Originally Posted By: jaybass
Since there seems to be a contradiction in the table, I hesitate to remove either one because of the possibility or trashing the wrong one and as I said before, it's working so perhaps better left alone

I can see why you want to leave well enough alone (and you can, see below), but your description of events doesn’t quite tally with what’s going on. For instance, I’m pretty sure that your impression that Safari only behaved properly with a particular web site after the PPAPI plugin was installed is erroneous. Why? Because Safari cannot use the PPAPI plugin. Opera and Chromium can, and if you use one of those and need Flash capability, you’ll have to install the PPAPI plugin. You can test this easily enough by loading the browser of choice and navigating to the Flash Player version checker site I linked to above. It’ll tell if you (1) have Flash installed for that browser and (2) which version. For instance, if you only installed the PPAPI plugin, Safari will tell you to install Flash, meaning the NPAPI plugin. Likewise, if you only installed the NPAPI plugin, Opera will tell you to install (PPAPI) Flash. If you use Flash in both Opera and Safari, you’d need both PPAPI and NPAPI plugins. There should be no problem having both of them installed at the same time (and hence no need to remove one or the other), and the Flash System Prefs panel allows you to monitor that.

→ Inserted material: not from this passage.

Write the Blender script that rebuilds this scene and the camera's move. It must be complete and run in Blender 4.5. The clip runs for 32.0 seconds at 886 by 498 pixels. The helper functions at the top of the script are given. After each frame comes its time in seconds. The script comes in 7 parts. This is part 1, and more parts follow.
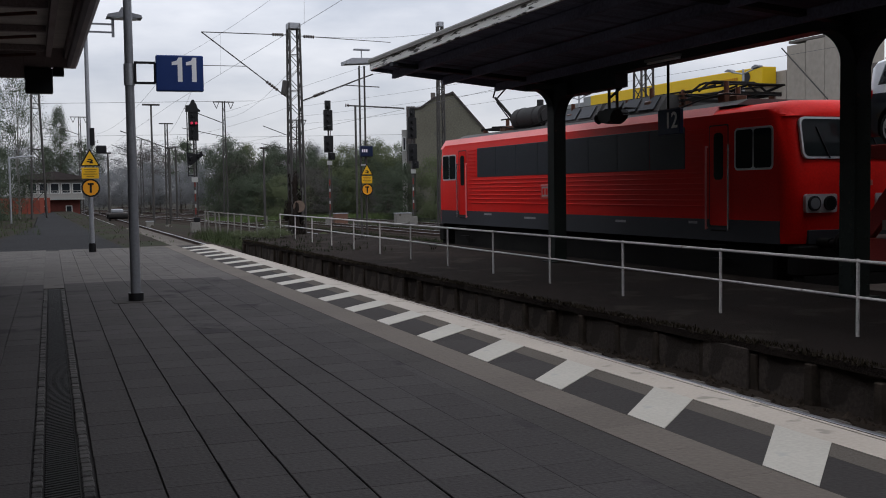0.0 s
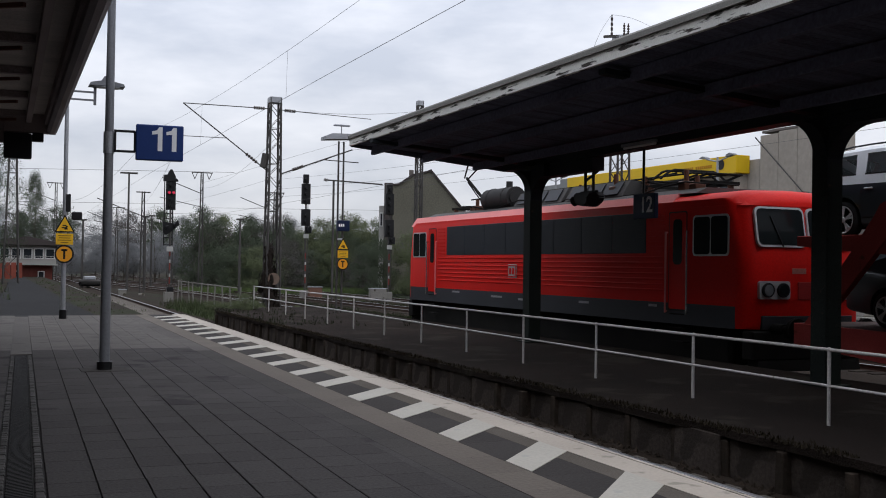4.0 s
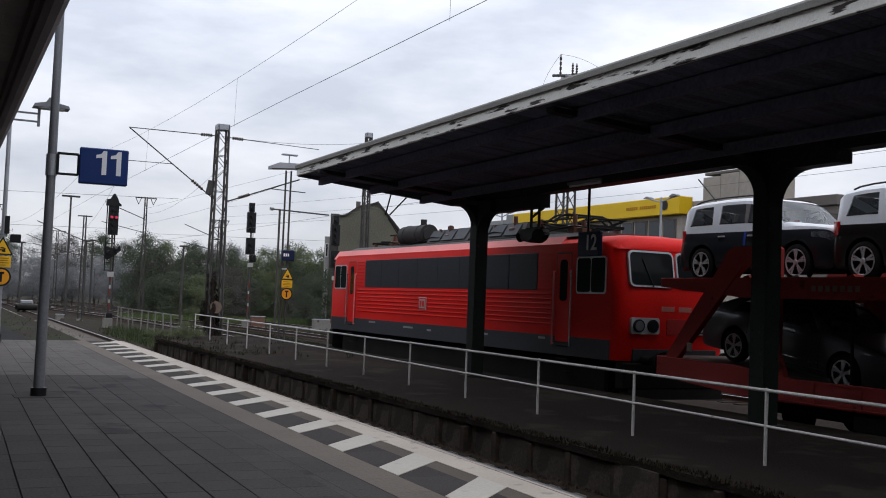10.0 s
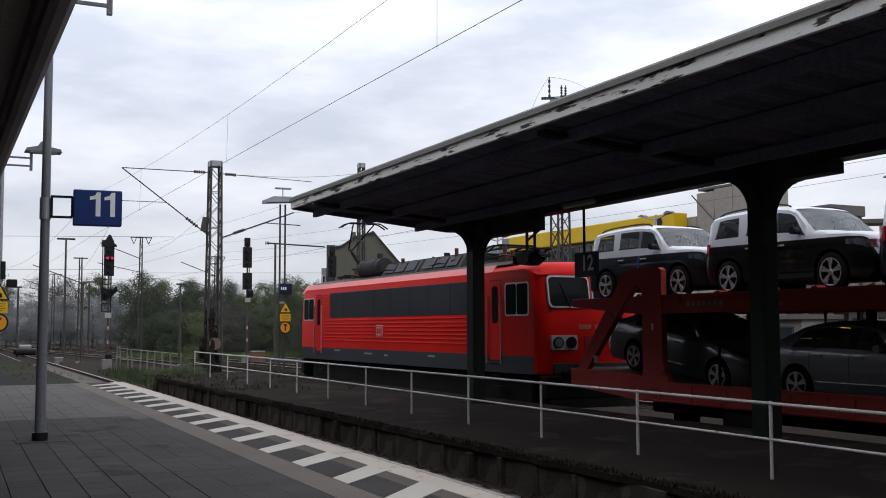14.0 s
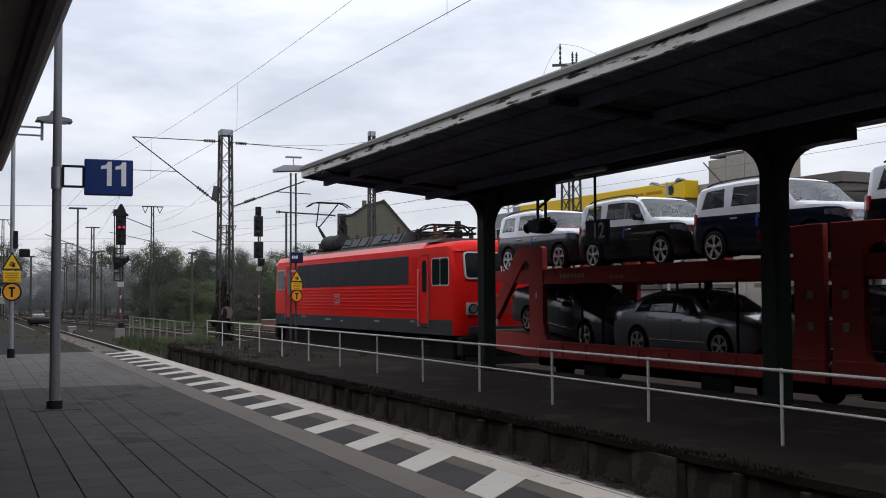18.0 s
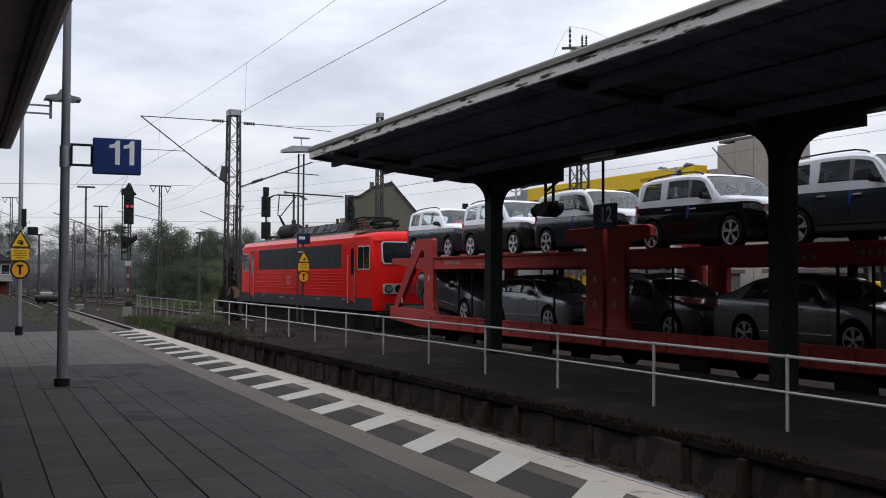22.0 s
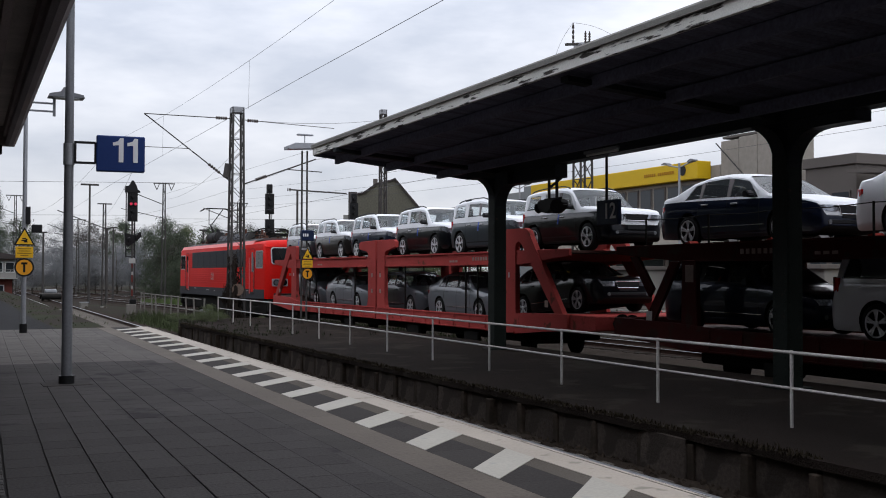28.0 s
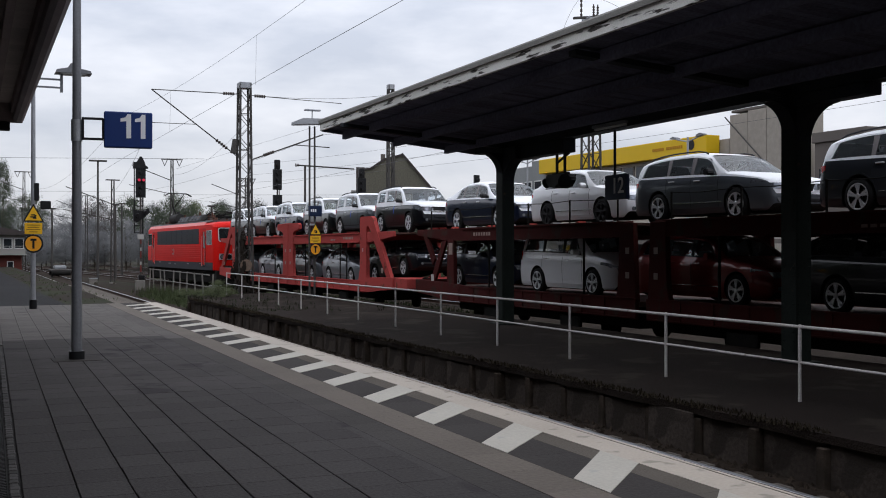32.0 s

As to the seeming contradiction between the version table and your experience: if the only browser you use on your bridge web site is Safari, you cannot say from a troubleshooting point of view that it requires the PPAPI plugin until you’ve removed all vestiges of Flash Player and reinstalled that particular plugin type from scratch. The best way to remove Flash is with Adobe’s official Flash Player Uninstaller, followed with installation of the Flash Player version/type to be tested. You do that with one plugin version/type at the time, and by testing it with all your browsers to see which one works and which one doesn’t. Given which version/type you installed first (and that’s default browser dependent; the installer serves both NPAPI and PPAPI types) you can predict the outcome of these tests. Obviously that’d be way beyond your immediate interest, which is simply to get things to work. But this may help in understanding what’s going on.

Next there is what you called a blocked plugin in post #34457. I suspect the issue was in fact a missing (or bad) plugin, regardless of which of the two Libraries you use to store Internet plugins. If there actually was a block, that suggests that you may be using one or more browser extensions to control plugins, perhaps specifically the Flash Player plugin. If true, you might want to disable extensions when the issue pops up again and see if that helps.

Finally there is version incompatibility: some web sites require a certain minimum version of the Flash plugin, and updating should take care of things. For security reasons you should always use the latest Flash plugin version. Browser-dependent plugin type differences only confuse the issue.